--- DATASET EXTRACT ---

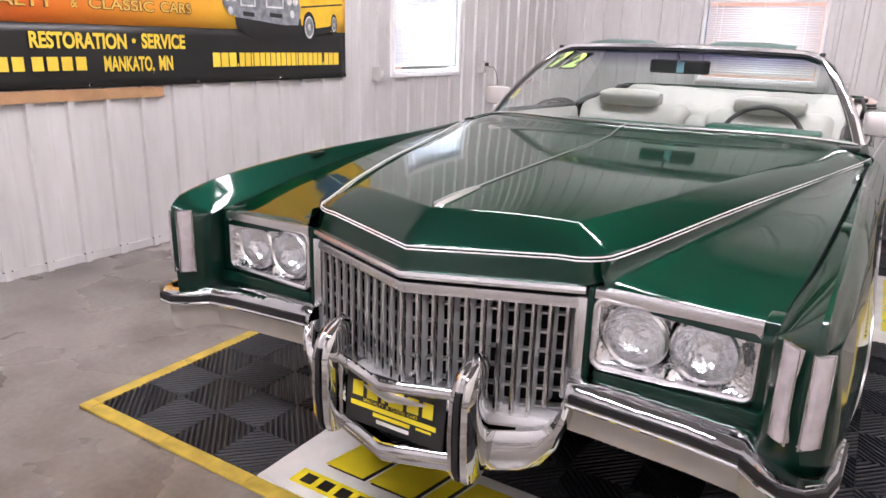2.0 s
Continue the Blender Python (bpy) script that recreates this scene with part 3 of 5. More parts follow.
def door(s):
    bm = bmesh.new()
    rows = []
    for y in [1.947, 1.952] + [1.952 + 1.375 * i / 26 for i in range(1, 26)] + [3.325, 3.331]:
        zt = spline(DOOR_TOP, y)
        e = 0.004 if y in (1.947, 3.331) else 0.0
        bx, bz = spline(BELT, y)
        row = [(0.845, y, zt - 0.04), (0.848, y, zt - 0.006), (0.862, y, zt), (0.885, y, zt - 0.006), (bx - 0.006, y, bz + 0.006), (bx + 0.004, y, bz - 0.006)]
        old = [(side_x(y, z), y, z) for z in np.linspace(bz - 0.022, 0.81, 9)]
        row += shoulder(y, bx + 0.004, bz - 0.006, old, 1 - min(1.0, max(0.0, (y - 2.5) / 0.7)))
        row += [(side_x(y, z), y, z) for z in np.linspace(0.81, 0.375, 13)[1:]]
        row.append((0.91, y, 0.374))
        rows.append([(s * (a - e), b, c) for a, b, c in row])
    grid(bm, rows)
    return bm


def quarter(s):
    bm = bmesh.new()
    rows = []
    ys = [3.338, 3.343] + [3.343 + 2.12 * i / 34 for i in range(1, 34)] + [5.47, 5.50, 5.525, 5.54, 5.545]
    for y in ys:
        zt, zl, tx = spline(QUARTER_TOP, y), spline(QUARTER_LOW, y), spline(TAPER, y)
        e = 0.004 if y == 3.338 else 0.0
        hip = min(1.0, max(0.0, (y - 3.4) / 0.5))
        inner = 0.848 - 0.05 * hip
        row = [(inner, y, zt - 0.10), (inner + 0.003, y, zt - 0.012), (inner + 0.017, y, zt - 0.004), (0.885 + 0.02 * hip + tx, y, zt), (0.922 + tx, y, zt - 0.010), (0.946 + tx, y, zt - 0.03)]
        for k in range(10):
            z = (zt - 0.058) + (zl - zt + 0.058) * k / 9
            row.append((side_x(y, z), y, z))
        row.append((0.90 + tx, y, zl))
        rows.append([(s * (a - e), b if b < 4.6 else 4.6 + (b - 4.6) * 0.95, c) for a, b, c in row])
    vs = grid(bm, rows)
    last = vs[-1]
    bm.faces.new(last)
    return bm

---

- _WHAT THIS TASK INVOLVES_
Write out the listing word for word, omitting the pictures it holds.

- _RESULT BELOW_
2.0 s
Continue the Blender Python (bpy) script that recreates this scene with part 3 of 5. More parts follow.
def door(s):
    bm = bmesh.new()
    rows = []
    for y in [1.947, 1.952] + [1.952 + 1.375 * i / 26 for i in range(1, 26)] + [3.325, 3.331]:
        zt = spline(DOOR_TOP, y)
        e = 0.004 if y in (1.947, 3.331) else 0.0
        bx, bz = spline(BELT, y)
        row = [(0.845, y, zt - 0.04), (0.848, y, zt - 0.006), (0.862, y, zt), (0.885, y, zt - 0.006), (bx - 0.006, y, bz + 0.006), (bx + 0.004, y, bz - 0.006)]
        old = [(side_x(y, z), y, z) for z in np.linspace(bz - 0.022, 0.81, 9)]
        row += shoulder(y, bx + 0.004, bz - 0.006, old, 1 - min(1.0, max(0.0, (y - 2.5) / 0.7)))
        row += [(side_x(y, z), y, z) for z in np.linspace(0.81, 0.375, 13)[1:]]
        row.append((0.91, y, 0.374))
        rows.append([(s * (a - e), b, c) for a, b, c in row])
    grid(bm, rows)
    return bm


def quarter(s):
    bm = bmesh.new()
    rows = []
    ys = [3.338, 3.343] + [3.343 + 2.12 * i / 34 for i in range(1, 34)] + [5.47, 5.50, 5.525, 5.54, 5.545]
    for y in ys:
        zt, zl, tx = spline(QUARTER_TOP, y), spline(QUARTER_LOW, y), spline(TAPER, y)
        e = 0.004 if y == 3.338 else 0.0
        hip = min(1.0, max(0.0, (y - 3.4) / 0.5))
        inner = 0.848 - 0.05 * hip
        row = [(inner, y, zt - 0.10), (inner + 0.003, y, zt - 0.012), (inner + 0.017, y, zt - 0.004), (0.885 + 0.02 * hip + tx, y, zt), (0.922 + tx, y, zt - 0.010), (0.946 + tx, y, zt - 0.03)]
        for k in range(10):
            z = (zt - 0.058) + (zl - zt + 0.058) * k / 9
            row.append((side_x(y, z), y, z))
        row.append((0.90 + tx, y, zl))
        rows.append([(s * (a - e), b if b < 4.6 else 4.6 + (b - 4.6) * 0.95, c) for a, b, c in row])
    vs = grid(bm, rows)
    last = vs[-1]
    bm.faces.new(last)
    return bm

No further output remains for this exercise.